Availability measures the proportion of time the system is operational and accessible when needed. High availability is critical for user satisfaction and business continuity.

Measurement Techniques: Calculate uptime versus downtime over a given period.
Tools: Uptime monitoring services like Pingdom, UptimeRobot, and StatusCake.

Consistency

Consistency ensures that all nodes in the distributed system have the same data at any given time. It is a key aspect of data integrity and reliability.

Measurement Techniques: Check for data discrepancies across nodes after updates.
Tools: Consistency checks using database tools and custom scripts.

Resource Utilization

Resource utilization monitors how effectively the system uses its resources, such as CPU, memory, and network bandwidth.
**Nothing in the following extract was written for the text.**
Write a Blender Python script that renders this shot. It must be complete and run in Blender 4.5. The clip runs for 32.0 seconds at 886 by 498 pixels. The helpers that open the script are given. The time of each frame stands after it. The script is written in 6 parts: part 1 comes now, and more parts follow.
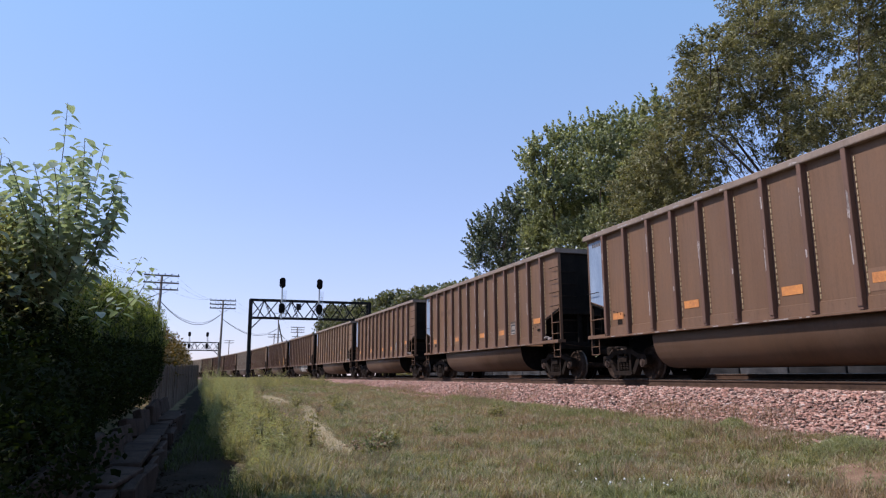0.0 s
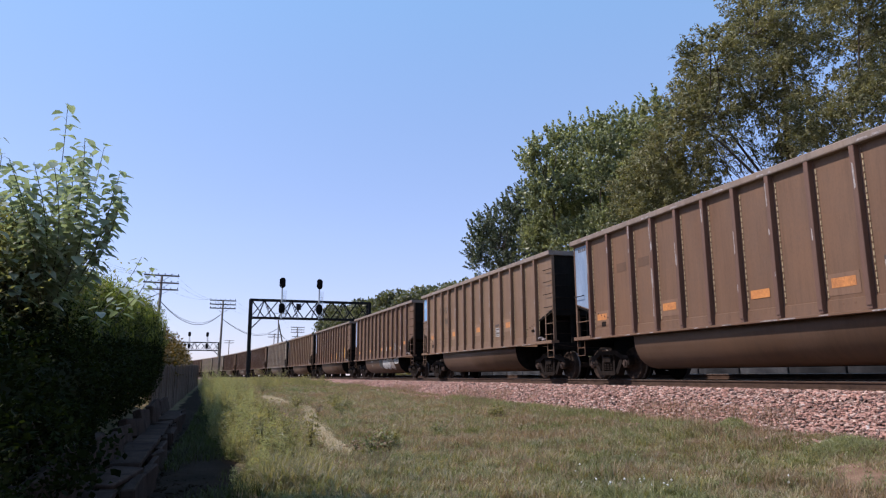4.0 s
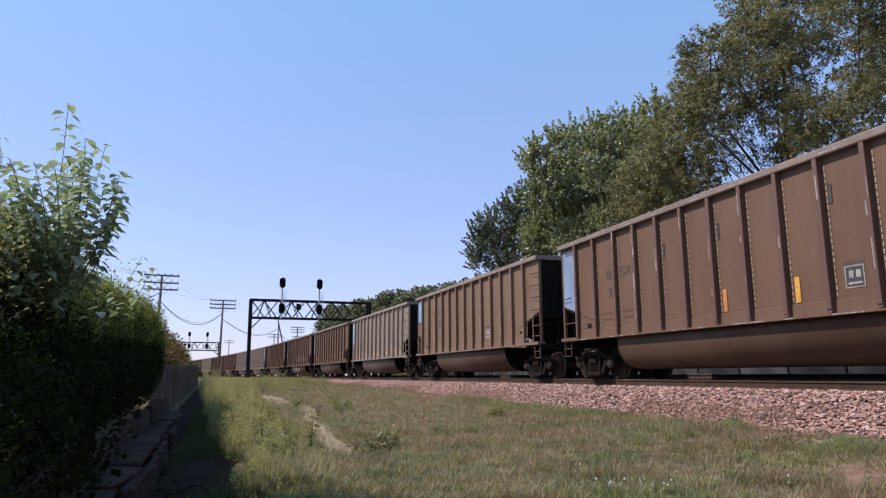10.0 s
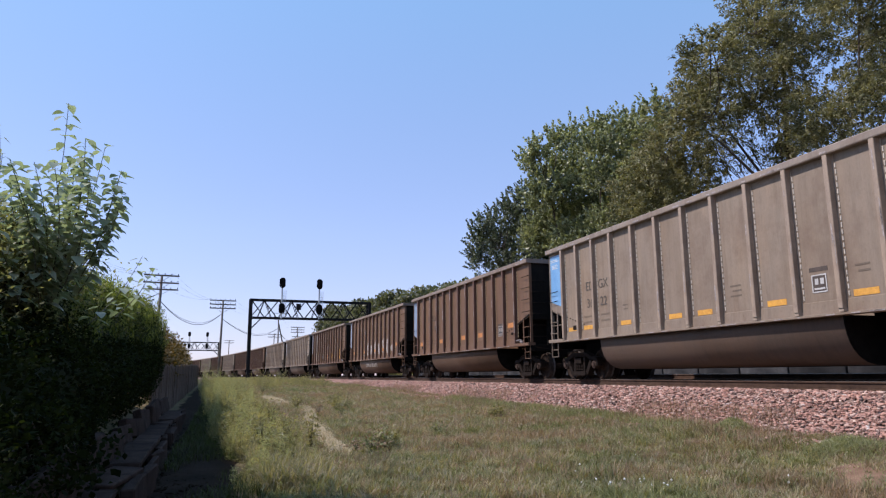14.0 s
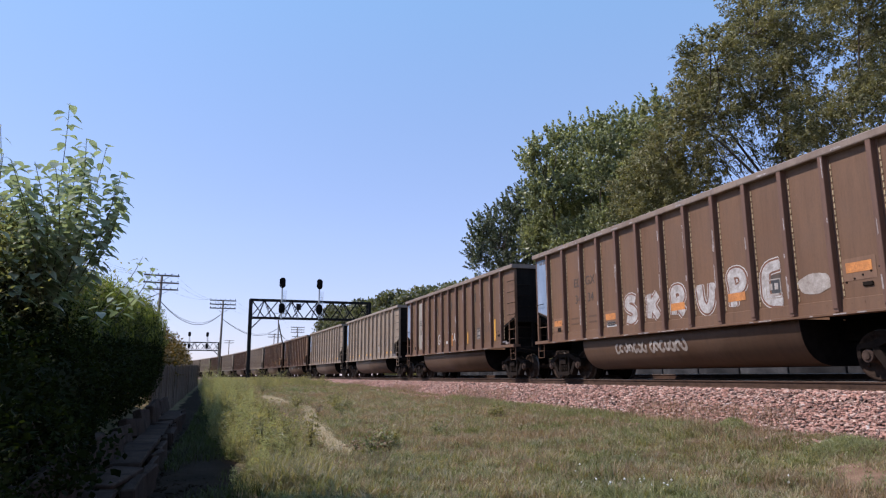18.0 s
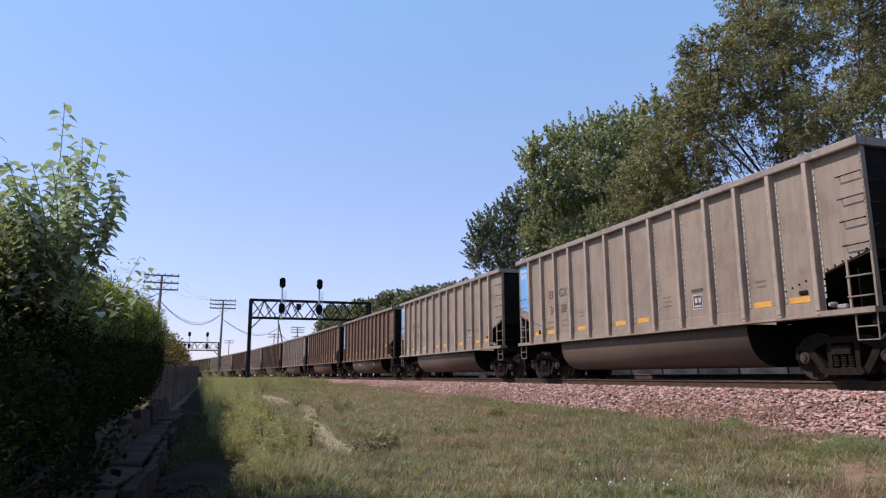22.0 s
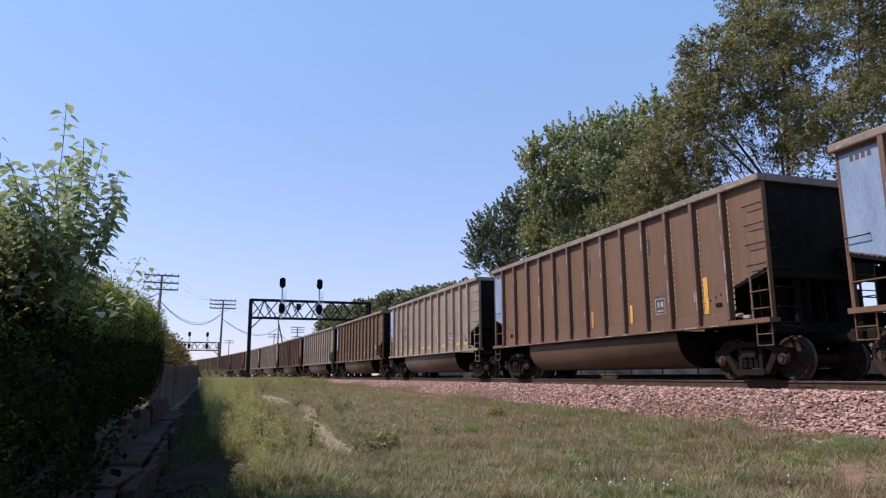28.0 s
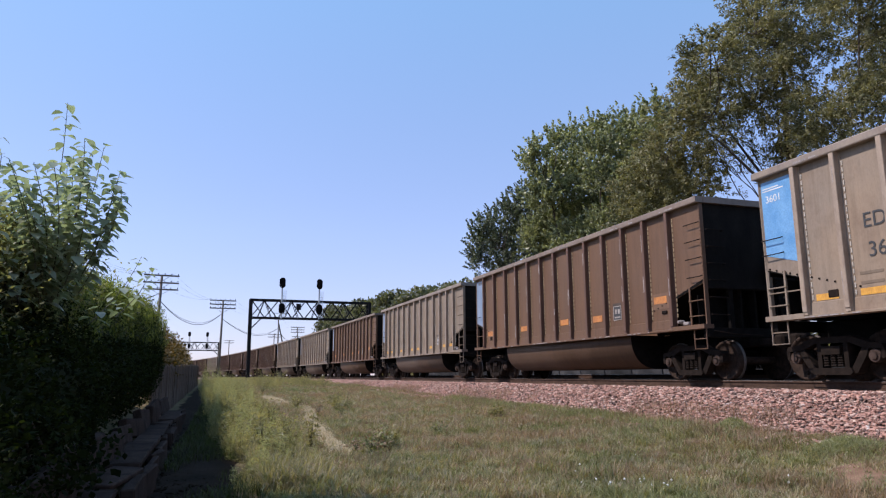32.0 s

Efficient utilization prevents resource wastage and ensures optimal performance.

Measurement Techniques: Track usage statistics over time and correlate them with system performance.
Tools: System monitoring tools like Prometheus, Grafana, and Nagios.
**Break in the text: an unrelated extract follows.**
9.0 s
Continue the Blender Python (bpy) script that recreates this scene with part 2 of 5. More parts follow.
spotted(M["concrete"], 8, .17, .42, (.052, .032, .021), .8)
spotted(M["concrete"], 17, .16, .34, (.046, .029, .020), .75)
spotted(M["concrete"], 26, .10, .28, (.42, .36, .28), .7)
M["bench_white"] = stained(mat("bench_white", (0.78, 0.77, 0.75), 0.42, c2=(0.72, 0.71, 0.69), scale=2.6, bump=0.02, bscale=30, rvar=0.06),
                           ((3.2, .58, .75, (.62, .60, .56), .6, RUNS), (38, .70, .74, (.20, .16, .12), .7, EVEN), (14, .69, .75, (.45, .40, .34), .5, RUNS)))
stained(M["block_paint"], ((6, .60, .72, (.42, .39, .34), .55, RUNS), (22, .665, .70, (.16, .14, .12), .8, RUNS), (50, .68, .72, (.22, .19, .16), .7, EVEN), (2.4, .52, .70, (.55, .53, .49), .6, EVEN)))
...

Tools and Techniques for Performance Measurement

Monitoring Tools

Monitoring tools provide real-time insights into system performance by collecting and visualizing metrics.

Examples: Prometheus for metrics collection, Grafana for visualization, and ELK Stack (Elasticsearch, Logstash, Kibana) for log analysis.

Benchmarking

Benchmarking involves running standardized tests to compare system performance against predefined criteria or other systems.

Techniques: Execute load tests, stress tests, and performance tests to evaluate how the system behaves under various conditions.
Tools: Apache Benchmark (ab), Sysbench, and SPEC benchmarks.

Profiling

Profiling analyzes the system to identify performance bottlenecks by examining resource usage at a granular level.

Techniques: Use profiling tools to monitor CPU usage, memory consumption, and I/O operations during execution.
Tools: Perf, gprof, and VisualVM.

Load Testing

Load testing evaluates how the system performs under expected and peak load conditions to ensure it can handle real-world usage.

Techniques: Simulate multiple users or transactions to assess system behavior under stress.
Tools: Apache JMeter, Gatling, and LoadRunner.

Best Practices for Measuring Performance

Define Clear Metrics: Establish what performance aspects are critical for your system, such as latency, throughput, and availability.
Use Automated Monitoring: Implement continuous monitoring to detect and respond to performance issues in real-time.
Conduct Regular Testing: Perform regular load, stress, and performance tests to ensure the system can handle evolving demands.
Analyze and Optimize: Use the collected data to identify bottlenecks and optimize system components for better performance.
Ensure Scalability: Design the system to scale horizontally or vertically based on performance measurements and future growth projections.
Implement Fault Tolerance: Build redundancy and failover mechanisms to maintain performance even during component failures.

Recommended Resources

Courses:
- Grokking the System Design Interview – Learn how to design scalable systems with a focus on performance optimization.
- Grokking the Advanced System Design Interview – Dive deeper into complex system design concepts, including performance measurement and optimization.
Blogs:
- System Design Primer The Ultimate Guide – Comprehensive insights into system design principles, including performance strategies.

Conclusion

Measuring performance in a distributed system involves a comprehensive evaluation of various metrics like latency, throughput, scalability, and fault tolerance. Utilizing the right tools and adhering to best practices ensures that the system remains efficient, reliable, and capable of handling growth. By mastering these performance measurement techniques, you can design and maintain robust distributed systems that meet the demands of modern applications.